Steinigung, der Debütroman des australischen Schriftstellers Peter Papathanasiou, zeichnet ein deprimierendes Bild von Geschichte und Gegenwart eines unwirtlichen Einwanderungslandes, indem er sich eines genretypischen Handlungsmusters bedient. Wir teilen Verwirrung und Abscheu des Ermittlers, der in schwieriger Mission seine fremd gewordene Heimat wiedersieht. Dieser Kunstgriff gelingt Papathanasiou auf so überzeugende Weise, dass er auf manchen Erzählerkommentar hätte verzichten können. Dem Roman wäre ein bisschen mehr Vertrauen in die eigene Dialog- und Beschreibungstechnik nicht schlecht bekommen.

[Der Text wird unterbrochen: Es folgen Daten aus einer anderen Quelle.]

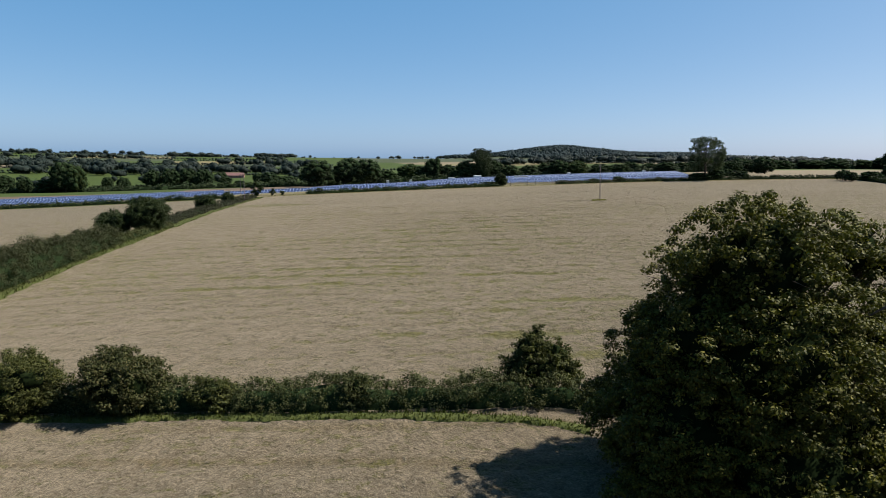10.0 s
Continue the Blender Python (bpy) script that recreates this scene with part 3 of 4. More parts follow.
def wobble(s, seed, a=1.0):
    return a * (0.5 * np.sin(s * 0.55 + seed) + 0.3 * np.sin(s * 1.3 + 2.1 * seed) + 0.2 * np.sin(s * 2.9 + 3.7 * seed))


def hedge(name, label, points, width, height, seed, mat, clumps=5.0, clump=0.42, count=26, length=0.16, leaf=0.10, vary=0.2, crowns=0.0, group="field hedges"):
    """A hedge: rounded leafy bank along a line; height: one, or several from end to end; clumps per metre of length."""
    rng = np.random.default_rng(seed)
    height = height if isinstance(height, tuple) else (height, height)
    q, side, s = along(points, 0.7)
    a = np.linspace(-0.15, math.pi + 0.15, 9)
    hw = width / 2 * (1 + wobble(s, seed, vary)); hh = np.interp(s / s[-1], np.linspace(0, 1, len(height)), height) * (1 + wobble(s, seed + 5, vary))
    if crowns:
        hh = hh * (1 - 0.17 + 0.34 * np.abs(np.sin(s * math.pi / crowns + 0.5 * np.sin(s * 0.31 + seed))) ** 0.7)
    z0 = land(q[:, 0], q[:, 1])
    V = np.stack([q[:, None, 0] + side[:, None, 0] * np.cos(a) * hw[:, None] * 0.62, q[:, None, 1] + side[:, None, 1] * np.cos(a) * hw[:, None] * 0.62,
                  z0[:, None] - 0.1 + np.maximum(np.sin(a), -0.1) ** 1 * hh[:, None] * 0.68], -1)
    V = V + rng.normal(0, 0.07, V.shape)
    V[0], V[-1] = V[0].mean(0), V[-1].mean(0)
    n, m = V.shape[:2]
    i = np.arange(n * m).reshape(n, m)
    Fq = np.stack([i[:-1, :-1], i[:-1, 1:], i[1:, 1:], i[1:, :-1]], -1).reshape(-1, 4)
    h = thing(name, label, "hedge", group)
    # sheet under the leaves, coloured dark to stand for shade
    part("thicket", poly_mesh("thicket", V.reshape(-1, 3), Fq, HEDGE_SHADE), h, "dark inner sheet with the hedge shade painted in")
    k = int(clumps * 1.9 * s[-1])
    u, ang = rng.uniform(0, s[-1], k), rng.uniform(0.0, math.pi, k)
    px, py = np.interp(u, s, q[:, 0]), np.interp(u, s, q[:, 1])
    sx, sy = np.interp(u, s, side[:, 0]), np.interp(u, s, side[:, 1])
    w, hgt = np.interp(u, s, hw), np.interp(u, s, hh)
    c = np.cos(ang); c = np.sign(c) * np.abs(c) ** 0.8
    r = rng.uniform(0.8, 1.02, k) + 0.15 * np.sin(u * 6.3 / (width + height[0]) * 2 + 2.2 * np.sin(ang * 2 + seed)) * np.cos(u * 0.83 + 3 * ang + seed)
    C = np.stack([px + sx * c * w * r, py + sy * c * w * r, land(px, py) + 0.05 + np.sin(ang) ** 0.8 * hgt * r], 1)
    Vl, Fl = spray(rng, C, clump * rng.uniform(0.55, 1.3, k), count, length, leaf, 0.75, 0.35, 0.3)
    part("foliage", poly_mesh("foliage", Vl, Fl, mat), h)
    return h


def verge(name, label, points, width, seed, tall=0.35, per_m2=30, mat=BLADE, turf=VERGE):
    """A strip of long grass along a line: a draped turf and its blades."""
    rng = np.random.default_rng(seed)
    q, side, s = along(points, 0.8)
    hw = width / 2 * (1 + wobble(s, seed, 0.22))
    a = np.linspace(-1, 1, 7)
    gx_, gy_ = q[:, None, 0] + side[:, None, 0] * a * hw[:, None], q[:, None, 1] + side[:, None, 1] * a * hw[:, None]
    gz_ = land(gx_.ravel(), gy_.ravel()).reshape(gx_.shape) + 0.20 * (1 - a ** 6) - 0.06
    V = np.stack([gx_, gy_, gz_], -1)
    n, m = V.shape[:2]
    i = np.arange(n * m).reshape(n, m)
    Fq = np.stack([i[:-1, :-1], i[:-1, 1:], i[1:, 1:], i[1:, :-1]], -1).reshape(-1, 4)
    v = thing(name, label, "grass", me=poly_mesh(name, V.reshape(-1, 3), Fq, turf, True), kind="stuff")
    k = int(per_m2 * width * s[-1])
    u = rng.uniform(0, s[-1], k)
    off = rng.uniform(-1.06, 1.06, k) * np.interp(u, s, hw)
    px, py = np.interp(u, s, q[:, 0]) + np.interp(u, s, side[:, 0]) * off, np.interp(u, s, q[:, 1]) + np.interp(u, s, side[:, 1]) * off
    part("blades", blades(rng, px, py, land(px, py) + 0.05, tall, mat), v)
    return v


CROSS_W = [(-34.5, 113.0), (-31, 112.6), (-22, 112.0), (-10, 110.8), (5, 109.3), (24, 107.6), (30, 106)]
CROSS_E = [(38, 104.5), (48, 102.6), (62, 100.8), (80, 97.8), (132, 89)]
hedge("hedge", "low grey-green bramble hedge crossing the mown field", CROSS_W, 2.8, 1.8, 3, BRAMBLE, 22, 0.42, 28, 0.14, 0.09, 0.3)
hedge("hedge", "low dark bramble hedge beyond the big tree", CROSS_E, 2.6, 1.6, 4, BRAMBLE, 14, 0.45, 22, 0.17, 0.11, 0.3)
verge("verge_grass", "long green grass along the foot of the hedge", [(-31, 110.2), (-10, 109.1), (5, 107.7), (17, 106.3), (23, 105.0), (27, 103.0)], 0.95, 6, 0.28, 60)
verge("verge_grass", "green grass where the two hedges meet", [(-39.5, 105.5), (-36.5, 109.5), (-30, 110.6)], 3.4, 53, 0.35, 24)
verge("verge_grass", "short green grass in the gateway corner", [(-36, 115.4), (-30.5, 116.6), (-28.2, 120.5), (-28.0, 129)], 5.2, 52, 0.22, 24)
verge("verge_grass", "long green grass under the hedge beyond the tree", [(42, 101.2), (60, 99.6), (80, 96.2), (104, 92.4), (130, 88)], 1.6, 7, 0.4, 22)
hedge("hedge", "tall dark hawthorn hedge between two hay fields", [(-43.5, 55), (-43.2, 77), (-41.6, 90), (-39.6, 103), (-38.5, 110)], 4.0, 3.3, 8, DARK_LEAF, 14, 0.75, 36, 0.2, 0.12, 0.25, 4.4)
verge("verge_grass", "green grassy margin beside the tall hedge", [(-41.5, 50), (-41.3, 77), (-39.6, 88), (-37.6, 100), (-34.5, 109.5)], 2.6, 9, 0.35, 20)
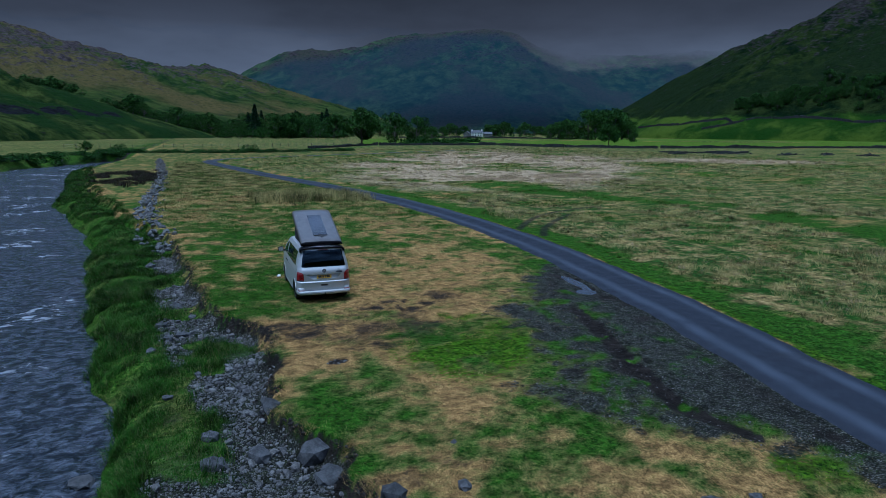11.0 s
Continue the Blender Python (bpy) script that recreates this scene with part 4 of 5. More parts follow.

Peter Papathanasiou: Steinigung (The Stoning, 2021). Aus dem Englischen von Sven Koch. Polar Verlag,Stuttgart 2023. 368 Seiten, 17 Euro.

Allerlei tiefe Bedeutung

(JF) Archaische Riten, grausame Morde und ein todkranker Polizist, dem nicht mehr viel Zeit bleibt, um den Fall seines Lebens zu lösen. An seiner Seite zwei Ermittlerinnen, die einander nicht grün sind. Dass auch sie biographisch belastet sind, versteht sich von selbst. Denn Die Insel der Seelen, ein Kriminalroman des sardischen Autors Piergiorgio Pulixi, folgt einem unwiderstehlichen Erfolgsrezept, zu dem auch ein reizvoller Schauplatz und ein wendungsreicher Plot gehören. Rasche Szenenwechsel und kurze Kapitel garantieren eine kurzweilige Lektüre.

Leider wird dieser unterhaltsame Mumpitz mit allerlei tieferer Bedeutung aufgeladen. Und das macht den dickleibigen Schmöker dann doch zu einer ziemlich trivialen Angelegenheit.

P. G. Pulixi: Die Insel der Seelen (L’isola delle anime, 2019). Aus dem Italienischen von Barbara Engelmann, Barbara Neeb und Katharina Schmidt. Zürich. Kampa 2023. 537 S. 19,90 Euro.